What I'm saying is that having to mention this trait everywhere will become tedious and omitting it means that we're back to the status quo.

(Note: I hope that I didn't become confused and wrote something syntactically incorrect. @cramertj feel free to edit this post)

---

Also, we need to come up with a different name that fits. A "fuse" in electrical engineering means protection against high currents. For FusedIterator it means that next will return None instead of panicing, in particular it does not declare a method. This trait here OTOH does something different: It describes a StatefulFuture, a future that knows whether it has completed or is still going and it declares a method for checking this state.

[smklein]

@MajorBreakfast Naming nitpick: Do we expect the direction of Futures to evolve in a direction that they may have additional states other than "Complete" and "Incomplete"?

"StatefulFuture" may be an overloaded term compared to something more boolean. All Futures are state machines (outside of this particular context around completion); I'm hopeful that we can convey a name that encapsulates "can this future be queried for completion".

As @cramertj pointed out, many Futures are already aware of this context without attaching additional state. The real distinction is that proposed has_completed(&self) -> bool fn, which really answers the question "is it safe to try polling this future again".

CheckableFuture? QueryableFuture? CompletionFuture? SelfAwareFuture?

(Not really confident these are better names, just throwing out some ideas...)

[cramertj]

I'm -1 to any name that doesn't involve Fuse. This is a term familiar to Rust users through the existing FusedIterator trait and FusedIterator methods. While the exact function signatures are not the same, they both serve to accomplish the same goal and I don't think it's useful to the average user to distinguish between the two.

As to adding FusedFuture as a bound everywhere, IMO if you're calling arbitrary methods you probably wouldn't want to require the user provide Fused and just do it yourself, but I agree this is annoying.
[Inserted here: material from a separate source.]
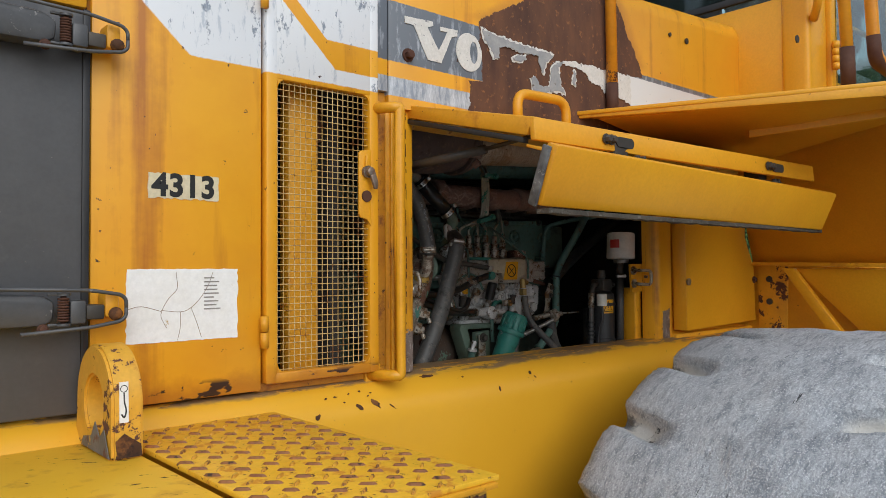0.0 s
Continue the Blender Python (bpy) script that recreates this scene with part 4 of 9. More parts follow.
    box(bm, c + d * 0.39 + Vector((-0.05, 0.045, -0.028)), c + d * 0.39 + Vector((0.05, 0.075, 0.028)), 0.006, Matrix.Rotation(a + math.pi, 4, "Y"))
    part("lock_piece", bm, m_yellow_chipped, w)
    return w


wheel("rear_loader_wheel", 1.04, -0.955, 0.93, 0.945, 0.74, m_tyre, "worn wide loader tyre on a yellow dished rim", phase=0.15)

# ---- step box, platform and lifting lug at the rear ----
m_plate = surface("worn_chequer_plate", (0.90, 0.52, 0.03), (0.86, 0.45, 0.02), 14, 0.45, spots=[((0.62, 0.26, 0.02), 26, 0.55, 0.06, 0.6), (RUST, 75, 0.63, 0.02, 0.85), (DARK_RUST, 34, 0.69, 0.015, 0.85)], bump=0.35)
g = Graph("scuffed_platform_yellow")
dash = g.step(g.noise(55, 6, 0.68, stretch=(0.5, 1.5, 1.0), turned=(0, 0, 0.5)), 0.635, 0.65)
col = g.mix(g.step(g.noise(5, 5), 0.35, 0.7), (0.88, 0.53, 0.03), (0.84, 0.47, 0.02))
col = g.mix(g.math("MULTIPLY", g.step(g.noise(24, 6), 0.56, 0.66), 0.5), col, (0.56, 0.25, 0.02))
g.bump(g.math("ADD", g.math("MULTIPLY", g.noise(140, 3), 0.4), g.math("MULTIPLY", dash, -0.8)), 0.25, 0.002)
m_platform = g.finish(g.mix(dash, col, g.mix(g.step(g.noise(90, 4), 0.4, 0.6), DARK_RUST, (0.15, 0.065, 0.03))), g.blend(dash, 0.48, 0.85))
m_lug = surface("rust_tipped_lugs", (0.30, 0.115, 0.03), (0.19, 0.07, 0.025), 40, 0.6, spots=[((0.70, 0.38, 0.04), 70, 0.60, 0.03, 0.6), (DARK_RUST, 70, 0.58, 0.03, 0.8)], bump=0.3)
m_lug_worn = surface("worn_yellow_lugs", (0.74, 0.40, 0.04), (0.58, 0.26, 0.03), 50, 0.5, spots=[((0.20, 0.085, 0.03), 75, 0.53, 0.03, 0.8)], bump=0.3)


def ringed_rust():
    """Rusted plate whose layers show as winding rings."""
    g = Graph("ringed_rust")
    rings = g.math("SINE", g.math("MULTIPLY", g.noise(5, 2, 0.4), 95.0))
    n2, n3 = g.noise(210, 5, 0.75), g.noise(70, 7, 0.75)
    patch = g.noise(9, 6, 0.65)
    color = g.mix(g.step(n3, 0.35, 0.65), (0.062, 0.036, 0.027), (0.125, 0.064, 0.038))
    lift = g.math("ADD", g.math("MULTIPLY", rings, 0.05), g.math("MULTIPLY", g.math("SUBTRACT", patch, 0.5), 0.2))
    speck = g.step(g.math("ADD", n2, lift), 0.47, 0.56)
    color = g.mix(g.math("MULTIPLY", speck, 0.6), color, (0.25, 0.115, 0.048))
    color = g.mix(g.math("MULTIPLY", g.step(g.math("SUBTRACT", n3, lift), 0.56, 0.70), 0.45), color, (0.05, 0.034, 0.030))
    color = g.mix(g.math("MULTIPLY", g.math("SUBTRACT", 1.0, g.step(n2, 0.38, 0.44)), 0.8), color, (0.035, 0.022, 0.018))
    flake = g.noise(16, 6, 0.6)
    rim = g.math("MULTIPLY", g.math("MULTIPLY", g.step(flake, 0.655, 0.66), g.math("SUBTRACT", 1.0, g.step(flake, 0.672, 0.677))), g.step(n3, 0.5, 0.54))
    color = g.mix(g.math("MULTIPLY", g.step(flake, 0.67, 0.68), 0.8), color, (0.035, 0.03, 0.033))
    color = g.mix(rim, color, (0.72, 0.62, 0.46))
    # paint is left along the top
    left = g.step(g.math("ADD", g.xyz(2), g.math("MULTIPLY", g.math("SUBTRACT", g.noise(22, 8, 0.72), 0.5), 0.05)), 1.741, 1.743)
    color = g.mix(left, color, (0.68, 0.38, 0.06))
    g.bump(g.math("ADD", g.math("ADD", n2, g.math("MULTIPLY", n3, 0.5)), g.math("MULTIPLY", left, 0.6)), 0.6, 0.003)
    return g.finish(color, 0.85, spec=0.25)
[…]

This is another case where pushing it as a requirement into the Future trait would be nicest.

[tkilbourn]

Is there a way to position the design such that we could use a default implementation on Future so that you only need to override it when you need it?

[cramertj]

@tkilbourn You could imagine something like a default method fn has_completed(&self) -> Option<bool>; that defaults to None if no completion is available or not, or a will_know_when_completed method that returns a bool if has_completed is correctly implemented / available, but then you don't know until runtime whether or not you need to be tracking an extra bit for has_completed or not, and there's no way to store that information in the future itself (via requiring a bound like F: FusedFuture).

A close approximation to this approach is the .fuse() combinator for futures (discussed above) which wraps the future in an Option and sets it to None upon completion, returning true from has_completed only if the value is None. The future that results from calling fuse() would be a Fuse<YourOldFuture> (much like the other combinators we have today) and that type would always implement FusedFuture. The unfortunate part of this is that, when a user encounters a future that needs to be fused, they must do so manually since the fusing itself has to happen outside of the select! macro in order to support the looping use-case (for the same reason we can't just store a per-future boolean in the select! macro).